Implications for AI Infrastructure
The acquisition also reflects a broader shift in how AI vendors are competing for enterprise workloads. While the first phase of the AI race centered on securing GPUs and compute capacity, vendors are increasingly investing across networking, software, and infrastructure optimization to improve overall system efficiency. “We can safely say that we are beyond ‘chips wars’ and have already entered into an ‘Infrastructure optimization war’, and software-based memory optimization is just one of many moving pieces which will determine winners for the AI race,” Pant said.

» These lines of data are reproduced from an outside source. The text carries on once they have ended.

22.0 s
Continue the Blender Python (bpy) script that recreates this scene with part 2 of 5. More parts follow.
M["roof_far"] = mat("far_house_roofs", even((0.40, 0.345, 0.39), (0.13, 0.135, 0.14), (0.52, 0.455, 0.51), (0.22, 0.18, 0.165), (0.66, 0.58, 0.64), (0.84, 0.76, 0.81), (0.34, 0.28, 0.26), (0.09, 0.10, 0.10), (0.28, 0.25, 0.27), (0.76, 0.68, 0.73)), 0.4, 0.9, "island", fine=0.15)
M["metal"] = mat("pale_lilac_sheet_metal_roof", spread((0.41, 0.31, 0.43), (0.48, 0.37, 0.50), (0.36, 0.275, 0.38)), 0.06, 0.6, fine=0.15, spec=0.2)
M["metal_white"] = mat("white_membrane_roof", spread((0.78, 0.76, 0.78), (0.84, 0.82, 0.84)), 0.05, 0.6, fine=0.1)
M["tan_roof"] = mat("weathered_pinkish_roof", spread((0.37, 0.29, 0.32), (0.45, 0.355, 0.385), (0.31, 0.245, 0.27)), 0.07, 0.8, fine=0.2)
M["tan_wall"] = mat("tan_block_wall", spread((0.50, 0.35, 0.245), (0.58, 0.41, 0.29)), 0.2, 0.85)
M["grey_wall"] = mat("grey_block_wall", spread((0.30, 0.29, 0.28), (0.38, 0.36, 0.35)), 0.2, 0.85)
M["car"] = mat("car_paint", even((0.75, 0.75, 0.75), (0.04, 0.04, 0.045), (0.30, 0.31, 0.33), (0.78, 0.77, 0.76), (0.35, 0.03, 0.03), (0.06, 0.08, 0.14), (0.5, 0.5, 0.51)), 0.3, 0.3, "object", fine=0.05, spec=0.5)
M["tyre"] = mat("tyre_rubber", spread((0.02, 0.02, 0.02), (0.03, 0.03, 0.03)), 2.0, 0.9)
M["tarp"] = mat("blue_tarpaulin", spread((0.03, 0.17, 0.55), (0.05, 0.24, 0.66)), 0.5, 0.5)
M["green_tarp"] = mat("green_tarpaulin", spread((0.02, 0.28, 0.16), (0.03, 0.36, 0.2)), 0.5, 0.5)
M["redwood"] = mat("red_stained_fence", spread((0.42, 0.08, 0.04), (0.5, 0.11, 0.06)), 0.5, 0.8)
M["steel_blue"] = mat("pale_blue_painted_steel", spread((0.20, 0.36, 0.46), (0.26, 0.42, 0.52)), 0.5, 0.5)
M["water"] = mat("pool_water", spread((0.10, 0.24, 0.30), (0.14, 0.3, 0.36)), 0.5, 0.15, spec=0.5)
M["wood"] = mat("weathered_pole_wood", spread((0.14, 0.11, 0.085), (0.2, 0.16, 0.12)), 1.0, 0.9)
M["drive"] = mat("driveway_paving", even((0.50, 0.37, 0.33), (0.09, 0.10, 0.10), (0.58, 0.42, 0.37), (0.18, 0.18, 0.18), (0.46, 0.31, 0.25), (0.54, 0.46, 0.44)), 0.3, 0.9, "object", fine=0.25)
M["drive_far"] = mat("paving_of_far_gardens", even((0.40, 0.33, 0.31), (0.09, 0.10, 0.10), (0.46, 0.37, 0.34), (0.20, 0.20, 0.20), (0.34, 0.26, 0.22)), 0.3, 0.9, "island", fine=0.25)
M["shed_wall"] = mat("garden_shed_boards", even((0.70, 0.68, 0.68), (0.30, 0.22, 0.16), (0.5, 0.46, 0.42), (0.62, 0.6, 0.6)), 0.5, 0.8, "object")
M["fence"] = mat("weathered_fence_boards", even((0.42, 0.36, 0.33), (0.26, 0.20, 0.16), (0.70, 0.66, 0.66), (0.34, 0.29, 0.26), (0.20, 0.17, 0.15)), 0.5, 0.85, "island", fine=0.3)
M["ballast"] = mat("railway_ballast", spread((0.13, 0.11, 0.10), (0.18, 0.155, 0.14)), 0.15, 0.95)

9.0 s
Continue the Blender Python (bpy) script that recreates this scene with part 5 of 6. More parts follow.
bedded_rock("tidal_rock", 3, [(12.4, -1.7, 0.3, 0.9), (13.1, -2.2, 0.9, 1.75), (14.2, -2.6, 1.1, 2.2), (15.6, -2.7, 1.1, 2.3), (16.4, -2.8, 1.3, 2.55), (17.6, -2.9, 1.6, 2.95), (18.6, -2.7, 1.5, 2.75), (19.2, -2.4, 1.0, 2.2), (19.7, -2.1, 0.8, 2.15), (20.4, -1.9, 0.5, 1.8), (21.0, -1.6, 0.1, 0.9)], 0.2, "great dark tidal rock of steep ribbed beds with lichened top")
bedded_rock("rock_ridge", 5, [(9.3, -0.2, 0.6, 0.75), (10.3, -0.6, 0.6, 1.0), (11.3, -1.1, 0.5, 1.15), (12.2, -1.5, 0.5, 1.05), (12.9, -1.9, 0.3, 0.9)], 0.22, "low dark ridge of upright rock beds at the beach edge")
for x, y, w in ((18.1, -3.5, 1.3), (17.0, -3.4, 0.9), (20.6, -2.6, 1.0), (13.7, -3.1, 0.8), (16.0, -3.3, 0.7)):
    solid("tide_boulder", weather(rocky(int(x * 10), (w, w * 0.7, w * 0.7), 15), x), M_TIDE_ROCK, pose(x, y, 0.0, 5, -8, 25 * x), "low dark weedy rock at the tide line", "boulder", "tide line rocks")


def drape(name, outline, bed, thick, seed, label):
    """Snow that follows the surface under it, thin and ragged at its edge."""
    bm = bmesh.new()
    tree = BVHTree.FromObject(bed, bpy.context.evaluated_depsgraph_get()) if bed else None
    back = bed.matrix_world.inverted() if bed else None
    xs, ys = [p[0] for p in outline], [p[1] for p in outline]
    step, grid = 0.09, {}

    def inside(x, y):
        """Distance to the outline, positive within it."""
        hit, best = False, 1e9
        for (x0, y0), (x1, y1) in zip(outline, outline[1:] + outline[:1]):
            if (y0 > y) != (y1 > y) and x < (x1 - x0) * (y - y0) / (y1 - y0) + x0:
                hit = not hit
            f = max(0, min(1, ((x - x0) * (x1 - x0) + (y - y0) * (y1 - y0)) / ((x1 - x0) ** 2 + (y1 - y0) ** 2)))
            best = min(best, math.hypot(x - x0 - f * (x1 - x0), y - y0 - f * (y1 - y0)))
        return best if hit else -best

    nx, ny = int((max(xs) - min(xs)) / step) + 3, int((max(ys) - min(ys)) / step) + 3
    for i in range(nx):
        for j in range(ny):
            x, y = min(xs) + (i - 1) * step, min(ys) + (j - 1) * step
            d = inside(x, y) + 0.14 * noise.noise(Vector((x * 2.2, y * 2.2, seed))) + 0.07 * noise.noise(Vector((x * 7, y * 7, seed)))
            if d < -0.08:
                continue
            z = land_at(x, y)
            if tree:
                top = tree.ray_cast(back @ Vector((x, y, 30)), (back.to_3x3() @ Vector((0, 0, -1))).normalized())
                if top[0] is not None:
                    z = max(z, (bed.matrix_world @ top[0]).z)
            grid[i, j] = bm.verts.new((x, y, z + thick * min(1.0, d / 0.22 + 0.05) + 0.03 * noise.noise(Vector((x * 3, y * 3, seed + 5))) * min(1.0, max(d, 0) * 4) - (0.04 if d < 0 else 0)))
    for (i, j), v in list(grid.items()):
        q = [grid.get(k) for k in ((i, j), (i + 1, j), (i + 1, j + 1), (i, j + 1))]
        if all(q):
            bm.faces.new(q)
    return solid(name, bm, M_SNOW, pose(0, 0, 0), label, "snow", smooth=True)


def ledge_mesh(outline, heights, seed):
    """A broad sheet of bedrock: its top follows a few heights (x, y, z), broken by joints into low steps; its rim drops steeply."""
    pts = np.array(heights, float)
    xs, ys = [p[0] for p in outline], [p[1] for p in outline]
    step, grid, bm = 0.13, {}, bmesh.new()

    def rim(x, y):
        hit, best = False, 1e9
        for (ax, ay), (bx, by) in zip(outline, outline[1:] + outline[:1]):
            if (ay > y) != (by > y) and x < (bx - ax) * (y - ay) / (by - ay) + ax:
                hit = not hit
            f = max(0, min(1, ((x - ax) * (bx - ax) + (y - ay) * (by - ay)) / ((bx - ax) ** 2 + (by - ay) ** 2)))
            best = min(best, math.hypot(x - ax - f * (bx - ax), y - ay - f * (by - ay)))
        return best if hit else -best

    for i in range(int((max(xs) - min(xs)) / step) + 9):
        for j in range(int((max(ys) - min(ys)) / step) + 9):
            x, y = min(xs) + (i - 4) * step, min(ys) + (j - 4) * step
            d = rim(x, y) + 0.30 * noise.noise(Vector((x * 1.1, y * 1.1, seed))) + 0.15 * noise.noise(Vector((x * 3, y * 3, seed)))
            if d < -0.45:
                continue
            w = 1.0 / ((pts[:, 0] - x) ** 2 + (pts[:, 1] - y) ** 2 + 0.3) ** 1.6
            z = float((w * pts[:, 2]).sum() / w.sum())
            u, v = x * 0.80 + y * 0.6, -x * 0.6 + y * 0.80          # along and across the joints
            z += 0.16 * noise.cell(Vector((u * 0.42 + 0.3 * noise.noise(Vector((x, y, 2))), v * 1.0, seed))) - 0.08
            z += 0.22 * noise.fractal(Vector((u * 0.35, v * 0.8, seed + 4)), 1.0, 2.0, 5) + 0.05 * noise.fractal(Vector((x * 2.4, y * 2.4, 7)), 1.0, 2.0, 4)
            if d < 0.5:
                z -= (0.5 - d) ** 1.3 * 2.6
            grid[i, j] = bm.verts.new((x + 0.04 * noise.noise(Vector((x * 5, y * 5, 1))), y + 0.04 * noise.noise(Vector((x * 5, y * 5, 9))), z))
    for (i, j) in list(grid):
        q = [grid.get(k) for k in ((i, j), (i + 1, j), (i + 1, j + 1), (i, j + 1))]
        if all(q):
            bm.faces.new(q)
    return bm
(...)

AMD’s acquisition expands its AI infrastructure portfolio beyond processors into software that optimizes memory utilization, mirroring a broader industry trend toward integrated hardware and software stacks rather than standalone silicon performance. The company’s recent acquisitions of Xilinx (FPGAs) and Pensando (smart networking) have already positioned it as a provider of complete data center solutions. MEXT adds a critical piece to that puzzle by addressing the memory hierarchy, which has become a key battleground as AI models grow larger.

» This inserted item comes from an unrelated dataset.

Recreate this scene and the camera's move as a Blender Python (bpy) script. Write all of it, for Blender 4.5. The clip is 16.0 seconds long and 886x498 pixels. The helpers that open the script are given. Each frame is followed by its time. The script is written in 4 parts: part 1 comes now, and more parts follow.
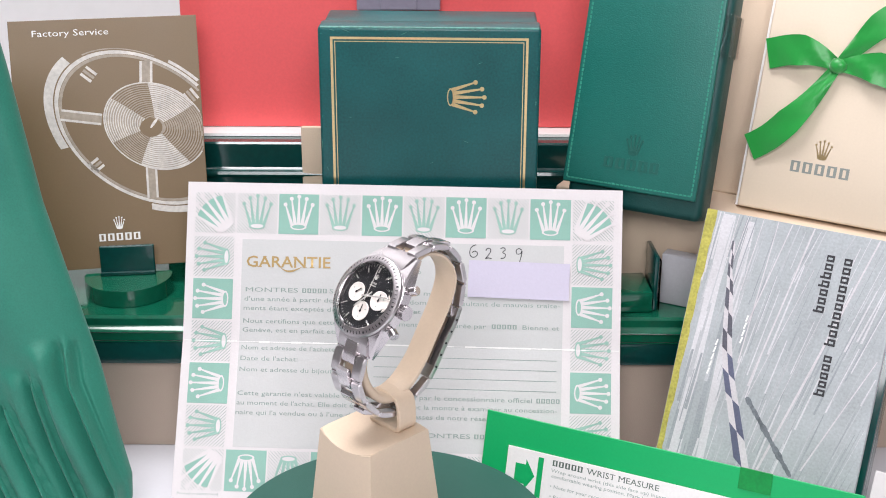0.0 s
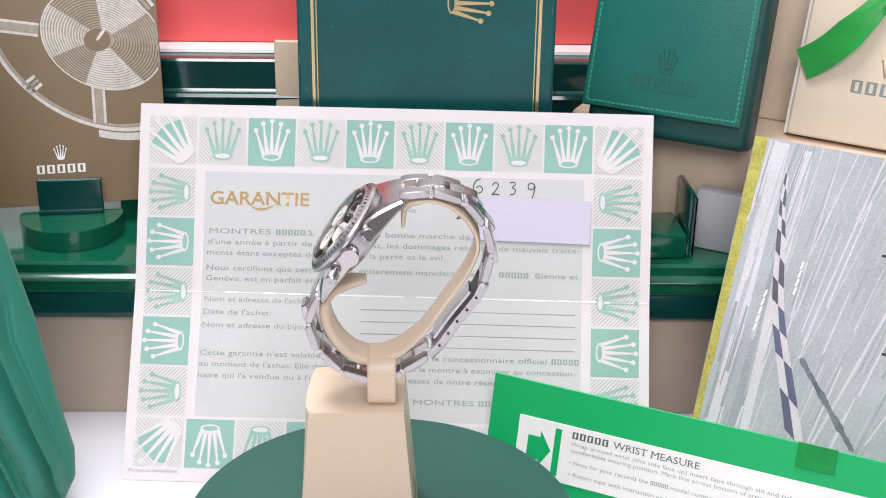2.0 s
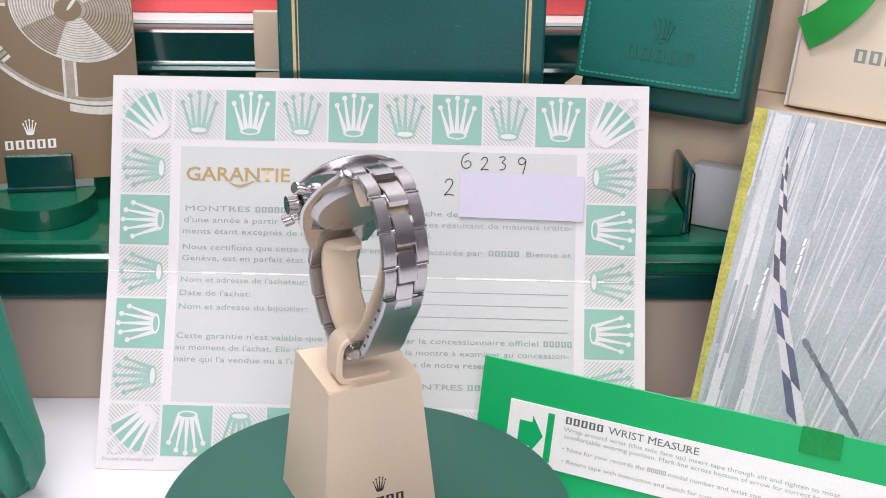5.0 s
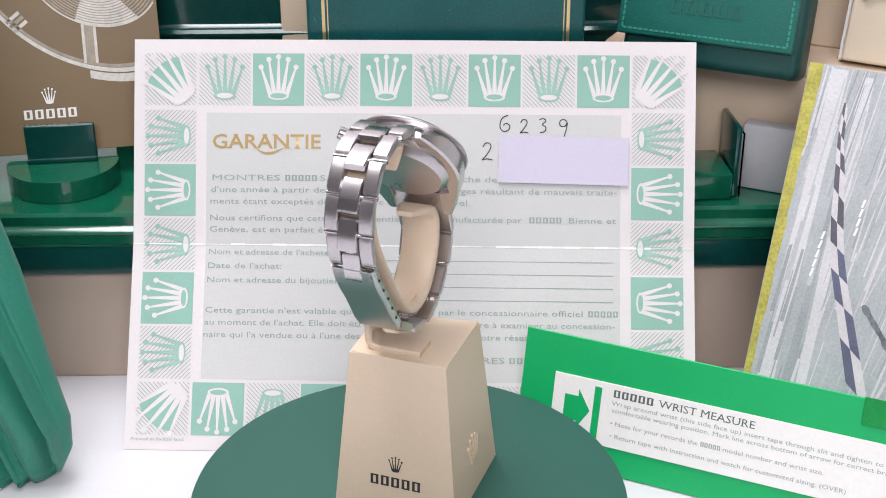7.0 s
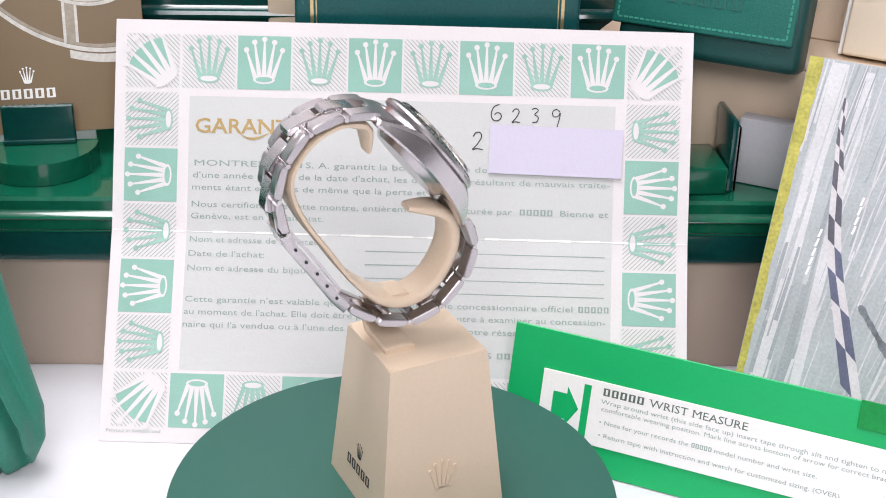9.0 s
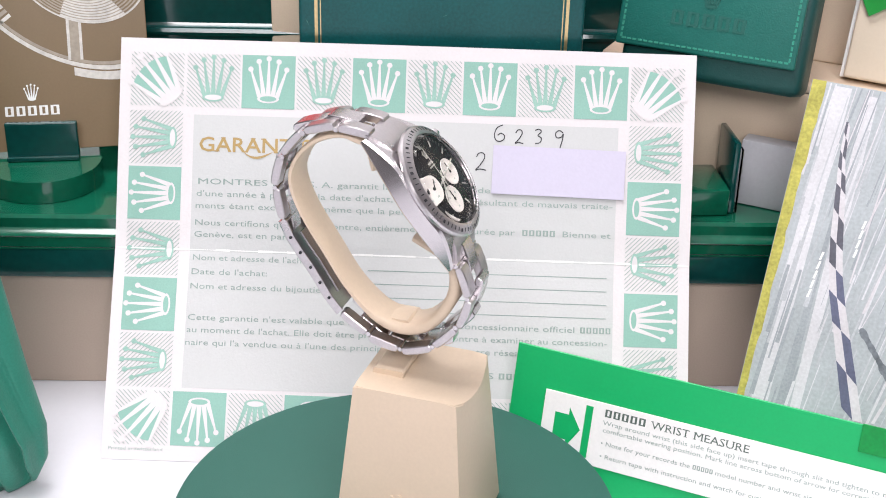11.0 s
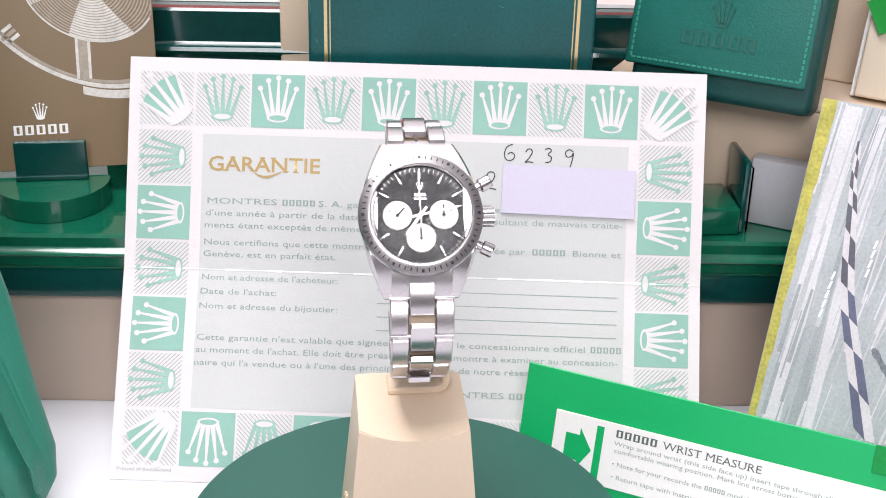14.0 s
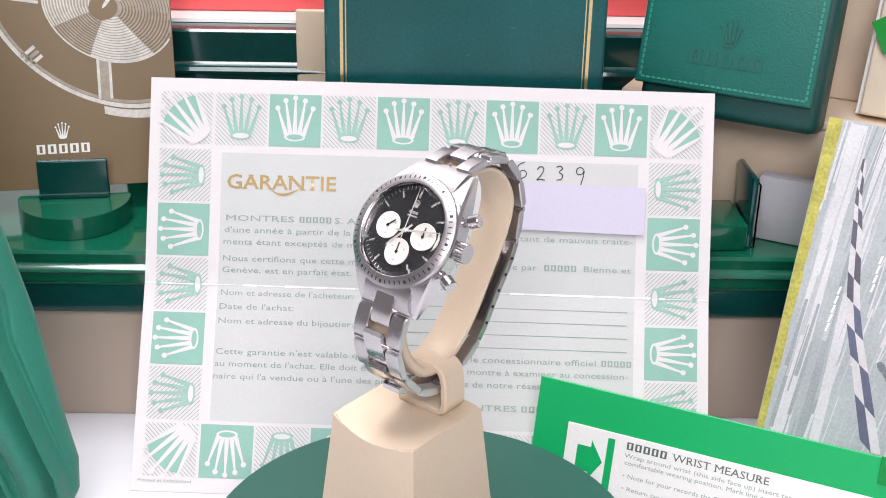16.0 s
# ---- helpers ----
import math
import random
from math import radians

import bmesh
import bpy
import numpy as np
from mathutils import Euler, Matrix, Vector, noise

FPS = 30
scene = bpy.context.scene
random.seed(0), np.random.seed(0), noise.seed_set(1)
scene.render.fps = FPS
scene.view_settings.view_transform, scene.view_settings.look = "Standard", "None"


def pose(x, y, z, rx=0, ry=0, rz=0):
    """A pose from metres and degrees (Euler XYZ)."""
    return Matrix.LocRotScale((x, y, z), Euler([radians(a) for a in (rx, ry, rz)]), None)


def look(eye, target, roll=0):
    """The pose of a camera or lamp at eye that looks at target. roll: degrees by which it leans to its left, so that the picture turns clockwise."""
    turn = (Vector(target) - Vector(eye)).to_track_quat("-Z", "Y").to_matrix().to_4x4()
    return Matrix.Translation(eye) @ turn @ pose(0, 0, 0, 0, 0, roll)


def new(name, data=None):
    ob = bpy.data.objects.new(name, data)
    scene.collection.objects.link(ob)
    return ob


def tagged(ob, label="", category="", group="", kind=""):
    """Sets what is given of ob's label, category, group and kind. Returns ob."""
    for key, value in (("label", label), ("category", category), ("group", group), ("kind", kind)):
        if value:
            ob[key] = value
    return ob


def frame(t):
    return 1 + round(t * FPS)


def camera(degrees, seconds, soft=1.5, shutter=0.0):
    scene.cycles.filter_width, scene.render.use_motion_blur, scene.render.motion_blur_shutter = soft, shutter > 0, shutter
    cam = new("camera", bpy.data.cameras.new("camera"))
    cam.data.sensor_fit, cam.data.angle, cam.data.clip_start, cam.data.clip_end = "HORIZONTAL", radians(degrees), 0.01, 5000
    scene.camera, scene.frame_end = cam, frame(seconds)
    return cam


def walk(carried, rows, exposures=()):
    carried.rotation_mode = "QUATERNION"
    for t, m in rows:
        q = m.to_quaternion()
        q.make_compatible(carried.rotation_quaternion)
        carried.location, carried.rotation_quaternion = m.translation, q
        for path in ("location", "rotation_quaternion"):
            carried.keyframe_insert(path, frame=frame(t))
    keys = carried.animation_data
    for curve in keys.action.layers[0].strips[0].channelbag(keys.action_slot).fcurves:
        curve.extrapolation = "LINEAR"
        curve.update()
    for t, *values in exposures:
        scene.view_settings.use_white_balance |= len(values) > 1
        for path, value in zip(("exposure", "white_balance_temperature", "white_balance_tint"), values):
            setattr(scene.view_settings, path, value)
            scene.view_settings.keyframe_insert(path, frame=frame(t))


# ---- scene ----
cam = camera(36.0, 16.0, soft=1.0)

PATH = [
    (0, (0.051, -0.543, 0.351), (-0.045, 1.309, -0.397), 0.2),
    (0.5, (0.047, -0.521, 0.34), (-0.04, 1.323, -0.428), 0.4),
    (1, (0.041, -0.502, 0.329), (-0.032, 1.337, -0.454), 0.6),
    (1.5, (0.038, -0.481, 0.321), (-0.026, 1.349, -0.482), 0.8),
    (2, (0.036, -0.455, 0.309), (-0.019, 1.369, -0.508), 0.8),
    (2.5, (0.038, -0.45, 0.305), (-0.019, 1.372, -0.517), 0.7),
    (3, (0.037, -0.44, 0.3), (-0.01, 1.379, -0.53), 0.8),
    (5.5, (0.033, -0.435, 0.296), (0.004, 1.382, -0.54), 0.8),
    (6, (0.028, -0.432, 0.294), (-0.018, 1.375, -0.561), -0.1),
    (6.5, (0.032, -0.422, 0.286), (-0.036, 1.381, -0.577), -0.5),
    (7, (0.028, -0.415, 0.286), (-0.036, 1.382, -0.589), -0.3),
    (7.5, (0.027, -0.407, 0.283), (-0.036, 1.387, -0.6), 0.0),
    (8, (0.026, -0.403, 0.281), (-0.025, 1.387, -0.608), 0.5),
    (8.5, (0.025, -0.403, 0.281), (-0.018, 1.388, -0.609), 0.9),
    (9, (0.025, -0.403, 0.281), (-0.01, 1.388, -0.608), 1.1),
    (11.5, (0.022, -0.401, 0.287), (-0.007, 1.395, -0.594), 1.6),
    (12, (0.022, -0.4, 0.287), (-0.005, 1.396, -0.593), 1.7),
    (12.5, (0.021, -0.4, 0.287), (-0.001, 1.397, -0.591), 1.8),
    (13, (0.021, -0.4, 0.285), (-0.004, 1.401, -0.583), 1.7),
    (13.5, (0.02, -0.4, 0.286), (-0.007, 1.401, -0.582), 1.7),
    (14, (0.019, -0.4, 0.287), (-0.012, 1.404, -0.575), 1.5),
    (14.5, (0.018, -0.402, 0.289), (-0.018, 1.402, -0.573), 1.4),
    (15, (0.017, -0.411, 0.292), (-0.023, 1.398, -0.561), 1.3),
    (15.5, (0.018, -0.41, 0.294), (-0.027, 1.4, -0.556), 1.2),
    (16, (0.018, -0.409, 0.293), (-0.029, 1.402, -0.554), 1.2),
]
EXPOSURES = [(0, 0.57), (3.0, 0.55), (6.5, 0.5), (9.0, 0.63), (11.5, 0.72), (13.0, 0.72), (16.0, 0.64)]
walk(cam, [(t, look(eye, target, roll)) for t, eye, target, roll in PATH], EXPOSURES)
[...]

Rawat said software-based memory optimization offers enterprises a practical way to delay expensive hardware upgrades rather than eliminate the need for DRAM. Although the technology cannot replace high-performance DRAM for latency-sensitive applications, it can improve data center efficiency, lower total cost of ownership, and help organizations maximize returns from existing infrastructure investments. He added that organizations that optimize compute, memory, storage, and software together are likely to scale AI deployments faster, lower operating costs, and generate stronger returns on AI investments than those relying primarily on increasing hardware capacity.
As AI workloads continue to evolve, the ability to manage memory efficiently will become a competitive differentiator. AMD’s acquisition of MEXT signals that the company is betting on software-driven intelligence to help enterprises navigate the new memory economics of the AI era.